How has Barbara Hepworth influenced contemporary artists working across sculpture, collage, film and performance? With chair Fiona Candlin, the artists Linder Sterling, Alice Channer and Charlotte Moth discuss how Hepworth’s love of dance, her engagement with the landscape and approach to merging with her artwork have been inspirational for their own varied practices.
Biographies
Linder
Linder (Sterling) was born in Liverpool. Apart from her practice as a visual artist, Linder has also been active as a musician and a performance artist. For her recent exhibition at The Hepworth Wakefield, Linder drew on her research into Barbara Hepworth to create a major new performance piece entitled The Ultimate Form. She is currently rehearsing a new work with Northern Ballet which includes a character based on Barbara Hepworth.
Alice Channer
Alice Channer is a sculptor who lives and works in London. Channer completed a BA in Fine Art at Goldsmiths College, and an MA in Sculpture at the Royal College of Art. She has exhibited widely and her work is included in the Arts Council Collection, Tate Collection, and the Zabludowicz Collection.
Charlotte Moth
Charlotte Moth was born in Carshalton, UK, and currently lives in Paris.

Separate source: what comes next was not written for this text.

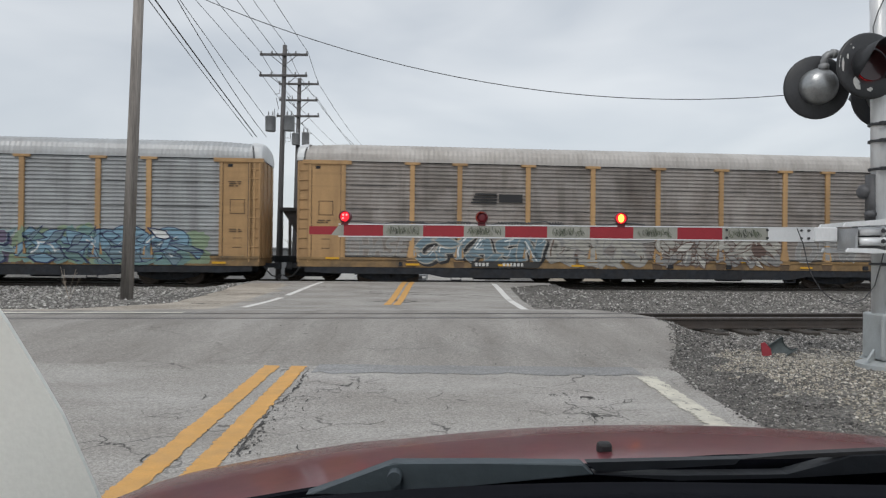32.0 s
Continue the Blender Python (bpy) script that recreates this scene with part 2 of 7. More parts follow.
def weather(key, streak, amount, panel):
    """Wear on a sheet finish: soot run down in streaks, wiped bands, and sheets that aged unlike their neighbours."""
    t = M[key].node_tree
    b = t.nodes["Principled BSDF"]
    last = b.inputs["Base Color"].links[0].from_socket
    where = t.nodes["Vector Math"].outputs[0]
    for stretch, scale, lo, hi, tint, amt in (((1.5, 1.0, 0.16), 1.2, 0.48, 0.76, streak, amount * 0.85), ((0.22, 1.0, 3.4), 1.1, 0.52, 0.75, [c * 0.75 for c in streak], amount * 0.55),
                                              ((0.5, 1.0, 0.5), 0.9, 0.50, 0.70, [c * 1.15 for c in streak], amount * 0.8)):
        mp = t.nodes.new("ShaderNodeMapping")
        mp.inputs["Scale"].default_value = stretch
        no = t.nodes.new("ShaderNodeTexNoise")
        no.inputs["Scale"].default_value = scale
        no.inputs["Detail"].default_value = 6
        no.inputs["Roughness"].default_value = 0.62
        r = t.nodes.new("ShaderNodeValToRGB")
        r.color_ramp.elements[0].position, r.color_ramp.elements[1].position = lo, hi
        r.color_ramp.elements[0].color = (0, 0, 0, 1)
        r.color_ramp.elements[1].color = (amt, amt, amt, 1)
        mx = t.nodes.new("ShaderNodeMixRGB")
        mx.inputs[2].default_value = (*tint, 1)
        t.links.new(where, mp.inputs[0])
        t.links.new(mp.outputs[0], no.inputs["Vector"])
        t.links.new(no.outputs[0], r.inputs[0])
        t.links.new(r.outputs[0], mx.inputs[0])
        t.links.new(last, mx.inputs[1])
        last = mx.outputs[0]
    pick = t.nodes.new("ShaderNodeMapRange")
    pick.inputs["To Min"].default_value, pick.inputs["To Max"].default_value = 1 - panel, 1 + panel * 0.6
    mul = t.nodes.new("ShaderNodeMixRGB")
    mul.blend_type = "MULTIPLY"
    mul.inputs[0].default_value = 1.0
    t.links.new(t.nodes["Object Info"].outputs["Random"], pick.inputs[0])
    t.links.new(last, mul.inputs[1])
    t.links.new(pick.outputs[0], mul.inputs[2])
    t.links.new(mul.outputs[0], b.inputs["Base Color"])


for key, streak, amount, panel in (
        ("louvre_bright", (0.30, 0.31, 0.32), 0.36, 0.08), ("louvre_blue", (0.36, 0.39, 0.41), 0.35, 0.05), ("louvre_grey", (0.12, 0.108, 0.097), 0.62, 0.13),
        ("louvre_soft", (0.16, 0.16, 0.155), 0.65, 0.12), ("louvre_mid", (0.12, 0.115, 0.11), 0.6, 0.12), ("louvre_brown", (0.09, 0.076, 0.065), 0.7, 0.15),
        ("yellow", (0.20, 0.12, 0.06), 0.5, 0.08), ("tan", (0.19, 0.125, 0.075), 0.6, 0.10), ("white", (0.40, 0.395, 0.385), 0.4, 0.05),
        ("orange_yellow", (0.22, 0.11, 0.04), 0.35, 0.06), ("fresh_yellow", (0.28, 0.17, 0.05), 0.3, 0.06), ("sill_white", (0.14, 0.11, 0.09), 0.6, 0.1),
        ("roof_white", (0.45, 0.45, 0.44), 0.5, 0.05), ("roof_grey", (0.24, 0.235, 0.23), 0.55, 0.06), ("roof_beige", (0.26, 0.235, 0.21), 0.6, 0.06)):
    weather(key, streak, amount, panel)

SHADED_PIERCED = {}


def shaded_pierced(key):
    """A darker copy of a louvre finish with rows of dark holes: pierced sheet, and painted shade between slats and
    stacks.
    """
    if key not in SHADED_PIERCED:
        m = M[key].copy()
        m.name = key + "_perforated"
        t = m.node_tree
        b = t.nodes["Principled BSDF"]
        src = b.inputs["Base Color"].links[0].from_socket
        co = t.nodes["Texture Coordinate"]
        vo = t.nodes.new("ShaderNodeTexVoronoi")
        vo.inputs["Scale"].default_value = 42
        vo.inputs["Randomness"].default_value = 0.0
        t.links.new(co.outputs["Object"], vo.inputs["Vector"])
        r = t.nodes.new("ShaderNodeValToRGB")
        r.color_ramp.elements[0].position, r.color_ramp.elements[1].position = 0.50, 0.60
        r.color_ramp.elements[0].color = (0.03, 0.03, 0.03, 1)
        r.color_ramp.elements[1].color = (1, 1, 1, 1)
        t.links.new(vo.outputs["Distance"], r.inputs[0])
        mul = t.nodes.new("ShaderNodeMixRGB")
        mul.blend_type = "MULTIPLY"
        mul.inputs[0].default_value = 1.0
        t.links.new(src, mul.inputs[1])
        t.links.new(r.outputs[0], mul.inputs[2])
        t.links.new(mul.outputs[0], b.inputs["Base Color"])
        SHADED_PIERCED[key] = m
    return SHADED_PIERCED[key]


def spray(name, c):
    """One colour of spray paint, made once."""
    key = "spray_" + name
    if key not in M:
        M[key] = mat(name + "_spray_paint", c, 0.6, var=0.14, scale=3, bump=0.05, dirt=[v * 0.6 + 0.05 for v in c], dirt_amt=0.35)
    return M[key]


INK = {
    "black": (0.018, 0.018, 0.02), "white": (0.62, 0.63, 0.62), "silver": (0.42, 0.43, 0.43), "pale": (0.5, 0.49, 0.45),
    "green": (0.03, 0.27, 0.14), "dkgreen": (0.028, 0.07, 0.056), "jade": (0.07, 0.20, 0.14), "teal": (0.12, 0.36, 0.33), "aqua": (0.24, 0.52, 0.55),
    "blue": (0.055, 0.16, 0.36), "sky": (0.19, 0.32, 0.41), "navy": (0.02, 0.03, 0.08), "red": (0.30, 0.05, 0.05),
    "pink": (0.55, 0.24, 0.30), "magenta": (0.40, 0.07, 0.18), "purple": (0.22, 0.06, 0.24), "mauve": (0.29, 0.19, 0.26), "dusk": (0.12, 0.095, 0.15), "mist": (0.27, 0.37, 0.37), "straw": (0.50, 0.45, 0.20), "bone": (0.36, 0.345, 0.31),
    "yellow": (0.55, 0.44, 0.12), "lime": (0.42, 0.45, 0.20), "orange": (0.42, 0.24, 0.17), "sage": (0.22, 0.29, 0.19),
    "royal": (0.028, 0.055, 0.19), "louvre": (0.27, 0.265, 0.255), "bottle": (0.15, 0.25, 0.24), "orchid": (0.36, 0.13, 0.38), "blush": (0.55, 0.36, 0.38), "cream": (0.50, 0.47, 0.32), "slate": (0.16, 0.23, 0.27), "brown": (0.12, 0.075, 0.06),
}


def ink(name):
    return spray(name, INK[name])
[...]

Having studied at the Kent Institute of Art and Design at Canterbury and Slade School of Art, Moth is in the process of completing her PhD at the Royal College of Art. Moth’s Choreography of the Image, inspired by a photograph taken in 1937 by Barbara Hepworth, is currently on view at Tate Britain.
Fiona Candlin
Fiona Candlin is Senior Lecturer in Museum Studies in the History of Art department at Birkbeck University. During 2005-7 she was Visiting Professor at the KonstLab studio programme at Gothenburg University, Sweden. In 2010 she published Art, Museums and Touch examining conceptions and uses of touch within art museums and art history, questioning its association with female identity and sexuality.